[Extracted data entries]
····················

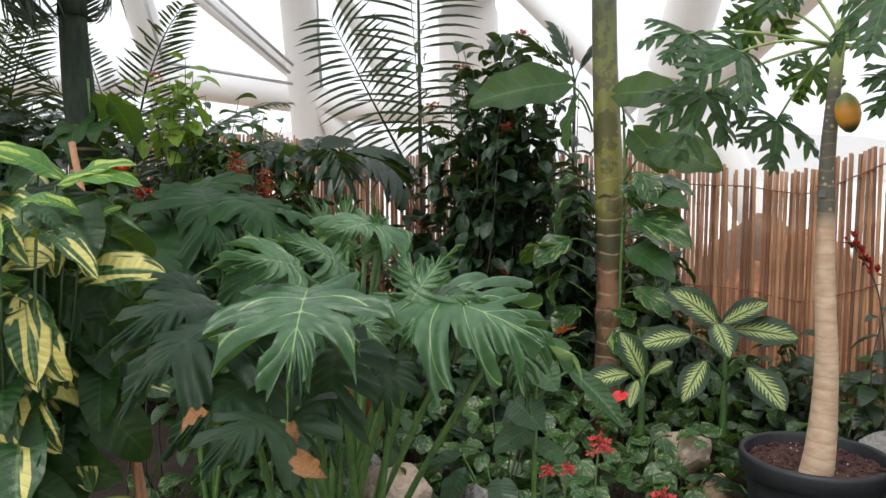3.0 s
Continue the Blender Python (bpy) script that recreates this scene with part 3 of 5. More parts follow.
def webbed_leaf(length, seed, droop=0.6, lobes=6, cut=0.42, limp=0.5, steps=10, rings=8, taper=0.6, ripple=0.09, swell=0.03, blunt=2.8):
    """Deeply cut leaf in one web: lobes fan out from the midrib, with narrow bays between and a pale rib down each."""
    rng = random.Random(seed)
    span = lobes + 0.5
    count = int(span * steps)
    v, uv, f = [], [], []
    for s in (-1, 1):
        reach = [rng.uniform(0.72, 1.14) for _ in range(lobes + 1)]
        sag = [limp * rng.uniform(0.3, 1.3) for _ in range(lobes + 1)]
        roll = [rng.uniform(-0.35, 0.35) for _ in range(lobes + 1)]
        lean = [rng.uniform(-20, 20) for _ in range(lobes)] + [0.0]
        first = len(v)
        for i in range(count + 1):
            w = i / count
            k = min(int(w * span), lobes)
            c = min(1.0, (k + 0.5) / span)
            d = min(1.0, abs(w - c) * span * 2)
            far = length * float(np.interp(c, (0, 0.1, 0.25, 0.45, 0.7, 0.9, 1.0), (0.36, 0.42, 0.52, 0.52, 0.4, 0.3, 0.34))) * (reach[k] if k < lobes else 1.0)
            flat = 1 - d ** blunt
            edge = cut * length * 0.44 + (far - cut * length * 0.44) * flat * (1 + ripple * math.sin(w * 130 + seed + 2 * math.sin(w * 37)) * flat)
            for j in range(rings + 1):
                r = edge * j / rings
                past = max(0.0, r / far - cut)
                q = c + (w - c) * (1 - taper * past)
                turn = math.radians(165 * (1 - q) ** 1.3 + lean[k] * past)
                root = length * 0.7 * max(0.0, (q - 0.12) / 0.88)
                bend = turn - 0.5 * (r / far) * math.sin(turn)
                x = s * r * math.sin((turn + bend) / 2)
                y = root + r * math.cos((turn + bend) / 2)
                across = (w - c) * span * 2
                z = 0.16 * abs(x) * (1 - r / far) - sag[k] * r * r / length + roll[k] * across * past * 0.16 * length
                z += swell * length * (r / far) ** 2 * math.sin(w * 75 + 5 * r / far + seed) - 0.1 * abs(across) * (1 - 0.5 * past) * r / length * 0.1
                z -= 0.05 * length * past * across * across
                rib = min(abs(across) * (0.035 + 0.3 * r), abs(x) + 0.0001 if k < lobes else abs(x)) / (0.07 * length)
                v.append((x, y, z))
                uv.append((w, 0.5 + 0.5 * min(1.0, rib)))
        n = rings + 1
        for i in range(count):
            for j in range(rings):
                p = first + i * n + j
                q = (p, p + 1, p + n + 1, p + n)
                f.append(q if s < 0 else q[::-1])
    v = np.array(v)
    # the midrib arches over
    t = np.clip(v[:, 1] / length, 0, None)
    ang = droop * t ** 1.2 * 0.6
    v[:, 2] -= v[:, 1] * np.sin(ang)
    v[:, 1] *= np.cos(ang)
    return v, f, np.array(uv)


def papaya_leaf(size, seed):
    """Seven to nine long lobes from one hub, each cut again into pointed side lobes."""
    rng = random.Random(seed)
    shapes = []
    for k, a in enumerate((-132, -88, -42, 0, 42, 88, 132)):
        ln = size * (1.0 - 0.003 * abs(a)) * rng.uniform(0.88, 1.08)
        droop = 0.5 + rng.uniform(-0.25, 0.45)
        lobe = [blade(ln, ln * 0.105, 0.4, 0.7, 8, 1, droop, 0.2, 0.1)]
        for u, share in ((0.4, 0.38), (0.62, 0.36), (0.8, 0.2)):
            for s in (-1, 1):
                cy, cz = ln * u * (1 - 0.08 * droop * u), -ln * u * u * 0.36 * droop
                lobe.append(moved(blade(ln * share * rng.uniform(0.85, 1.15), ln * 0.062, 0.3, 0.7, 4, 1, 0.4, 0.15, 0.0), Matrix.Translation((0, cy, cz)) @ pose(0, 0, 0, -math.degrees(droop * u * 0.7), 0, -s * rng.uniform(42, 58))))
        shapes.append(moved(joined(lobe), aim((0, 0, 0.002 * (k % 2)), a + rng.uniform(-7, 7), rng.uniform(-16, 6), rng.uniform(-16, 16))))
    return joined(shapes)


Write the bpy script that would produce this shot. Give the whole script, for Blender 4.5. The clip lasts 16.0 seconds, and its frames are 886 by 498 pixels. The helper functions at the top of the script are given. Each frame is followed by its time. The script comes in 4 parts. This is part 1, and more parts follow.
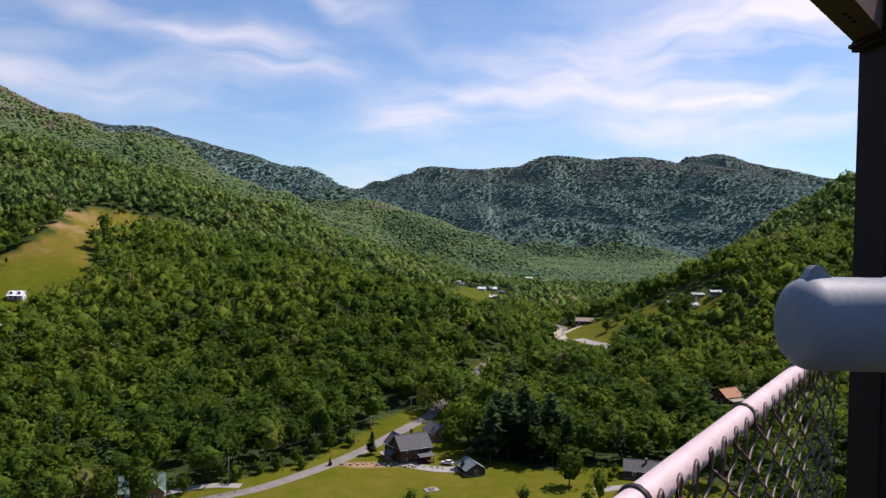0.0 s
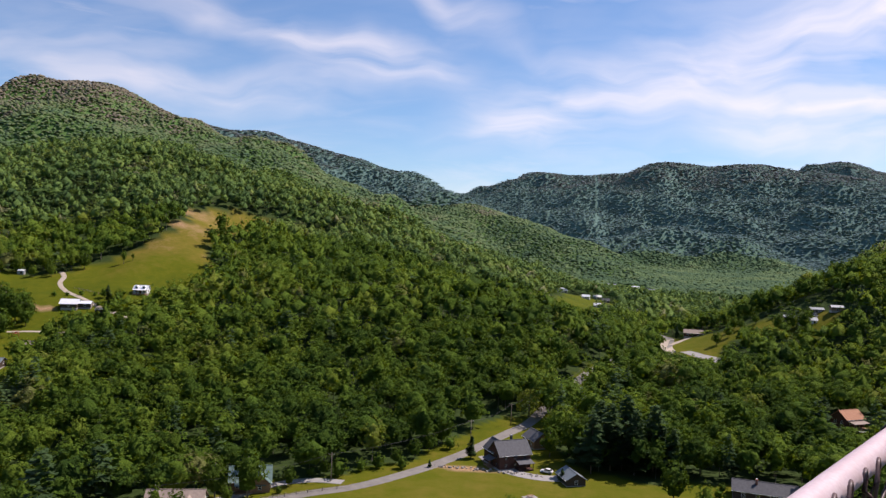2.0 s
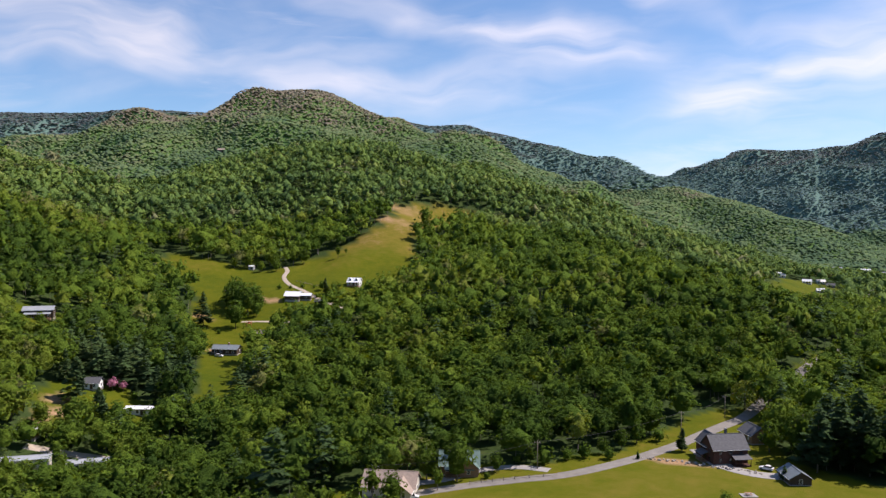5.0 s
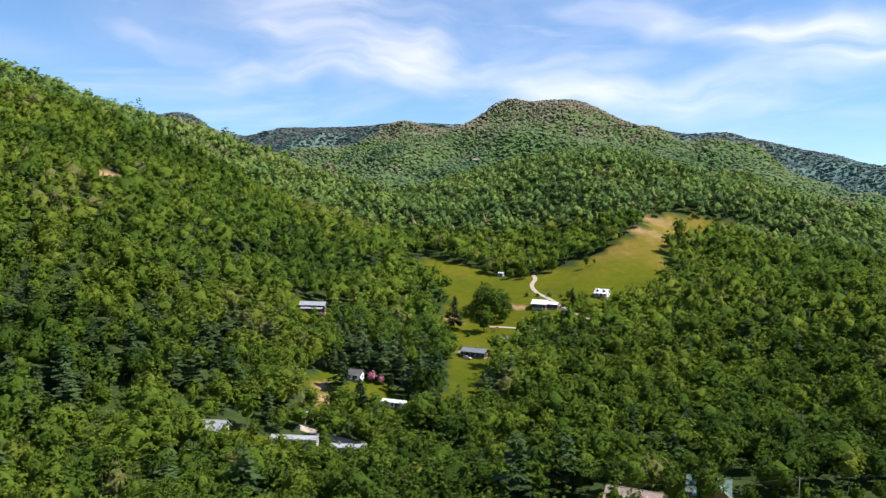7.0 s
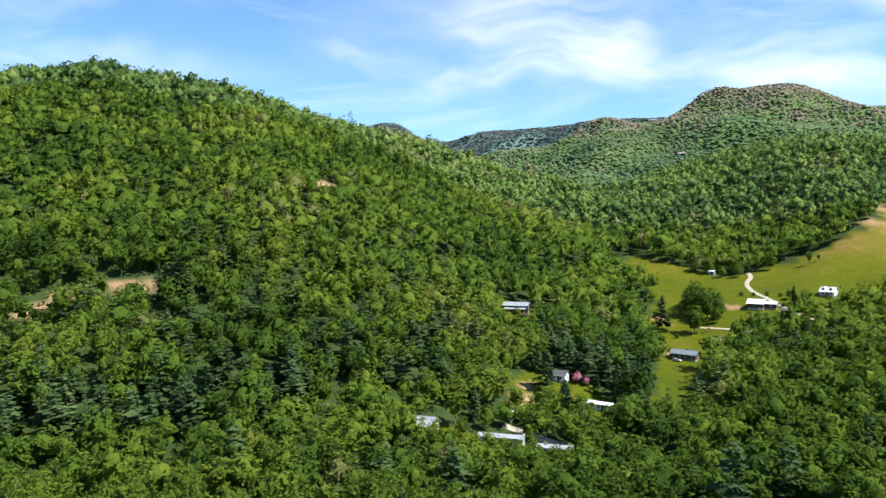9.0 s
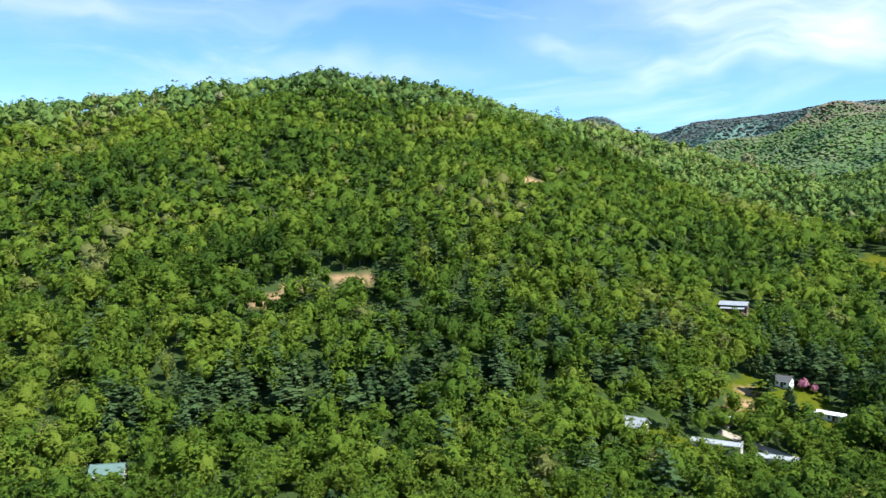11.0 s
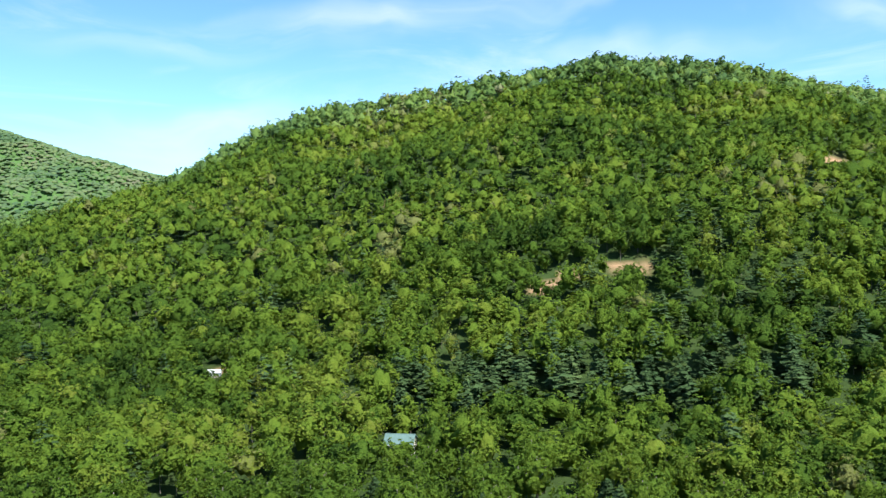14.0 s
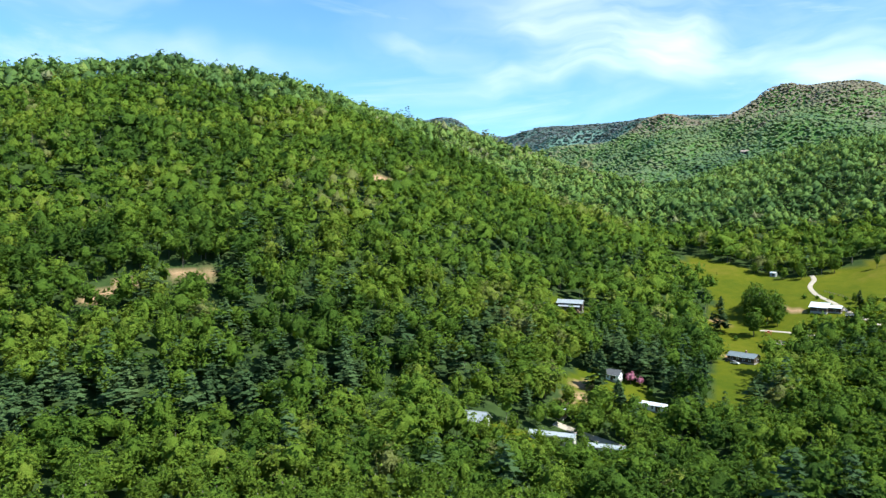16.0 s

····················

Exact duplication of all the records is required; pictures are omitted from the copy.

**Exercise solution**.
3.0 s
Continue the Blender Python (bpy) script that recreates this scene with part 3 of 5. More parts follow.
def webbed_leaf(length, seed, droop=0.6, lobes=6, cut=0.42, limp=0.5, steps=10, rings=8, taper=0.6, ripple=0.09, swell=0.03, blunt=2.8):
    """Deeply cut leaf in one web: lobes fan out from the midrib, with narrow bays between and a pale rib down each."""
    rng = random.Random(seed)
    span = lobes + 0.5
    count = int(span * steps)
    v, uv, f = [], [], []
    for s in (-1, 1):
        reach = [rng.uniform(0.72, 1.14) for _ in range(lobes + 1)]
        sag = [limp * rng.uniform(0.3, 1.3) for _ in range(lobes + 1)]
        roll = [rng.uniform(-0.35, 0.35) for _ in range(lobes + 1)]
        lean = [rng.uniform(-20, 20) for _ in range(lobes)] + [0.0]
        first = len(v)
        for i in range(count + 1):
            w = i / count
            k = min(int(w * span), lobes)
            c = min(1.0, (k + 0.5) / span)
            d = min(1.0, abs(w - c) * span * 2)
            far = length * float(np.interp(c, (0, 0.1, 0.25, 0.45, 0.7, 0.9, 1.0), (0.36, 0.42, 0.52, 0.52, 0.4, 0.3, 0.34))) * (reach[k] if k < lobes else 1.0)
            flat = 1 - d ** blunt
            edge = cut * length * 0.44 + (far - cut * length * 0.44) * flat * (1 + ripple * math.sin(w * 130 + seed + 2 * math.sin(w * 37)) * flat)
            for j in range(rings + 1):
                r = edge * j / rings
                past = max(0.0, r / far - cut)
                q = c + (w - c) * (1 - taper * past)
                turn = math.radians(165 * (1 - q) ** 1.3 + lean[k] * past)
                root = length * 0.7 * max(0.0, (q - 0.12) / 0.88)
                bend = turn - 0.5 * (r / far) * math.sin(turn)
                x = s * r * math.sin((turn + bend) / 2)
                y = root + r * math.cos((turn + bend) / 2)
                across = (w - c) * span * 2
                z = 0.16 * abs(x) * (1 - r / far) - sag[k] * r * r / length + roll[k] * across * past * 0.16 * length
                z += swell * length * (r / far) ** 2 * math.sin(w * 75 + 5 * r / far + seed) - 0.1 * abs(across) * (1 - 0.5 * past) * r / length * 0.1
                z -= 0.05 * length * past * across * across
                rib = min(abs(across) * (0.035 + 0.3 * r), abs(x) + 0.0001 if k < lobes else abs(x)) / (0.07 * length)
                v.append((x, y, z))
                uv.append((w, 0.5 + 0.5 * min(1.0, rib)))
        n = rings + 1
        for i in range(count):
            for j in range(rings):
                p = first + i * n + j
                q = (p, p + 1, p + n + 1, p + n)
                f.append(q if s < 0 else q[::-1])
    v = np.array(v)
    # the midrib arches over
    t = np.clip(v[:, 1] / length, 0, None)
    ang = droop * t ** 1.2 * 0.6
    v[:, 2] -= v[:, 1] * np.sin(ang)
    v[:, 1] *= np.cos(ang)
    return v, f, np.array(uv)


def papaya_leaf(size, seed):
    """Seven to nine long lobes from one hub, each cut again into pointed side lobes."""
    rng = random.Random(seed)
    shapes = []
    for k, a in enumerate((-132, -88, -42, 0, 42, 88, 132)):
        ln = size * (1.0 - 0.003 * abs(a)) * rng.uniform(0.88, 1.08)
        droop = 0.5 + rng.uniform(-0.25, 0.45)
        lobe = [blade(ln, ln * 0.105, 0.4, 0.7, 8, 1, droop, 0.2, 0.1)]
        for u, share in ((0.4, 0.38), (0.62, 0.36), (0.8, 0.2)):
            for s in (-1, 1):
                cy, cz = ln * u * (1 - 0.08 * droop * u), -ln * u * u * 0.36 * droop
                lobe.append(moved(blade(ln * share * rng.uniform(0.85, 1.15), ln * 0.062, 0.3, 0.7, 4, 1, 0.4, 0.15, 0.0), Matrix.Translation((0, cy, cz)) @ pose(0, 0, 0, -math.degrees(droop * u * 0.7), 0, -s * rng.uniform(42, 58))))
        shapes.append(moved(joined(lobe), aim((0, 0, 0.002 * (k % 2)), a + rng.uniform(-7, 7), rng.uniform(-16, 6), rng.uniform(-16, 16))))
    return joined(shapes)


Write the bpy script that would produce this shot. Give the whole script, for Blender 4.5. The clip lasts 16.0 seconds, and its frames are 886 by 498 pixels. The helper functions at the top of the script are given. Each frame is followed by its time. The script comes in 4 parts. This is part 1, and more parts follow.
0.0 s
2.0 s
5.0 s
7.0 s
9.0 s
11.0 s
14.0 s
16.0 s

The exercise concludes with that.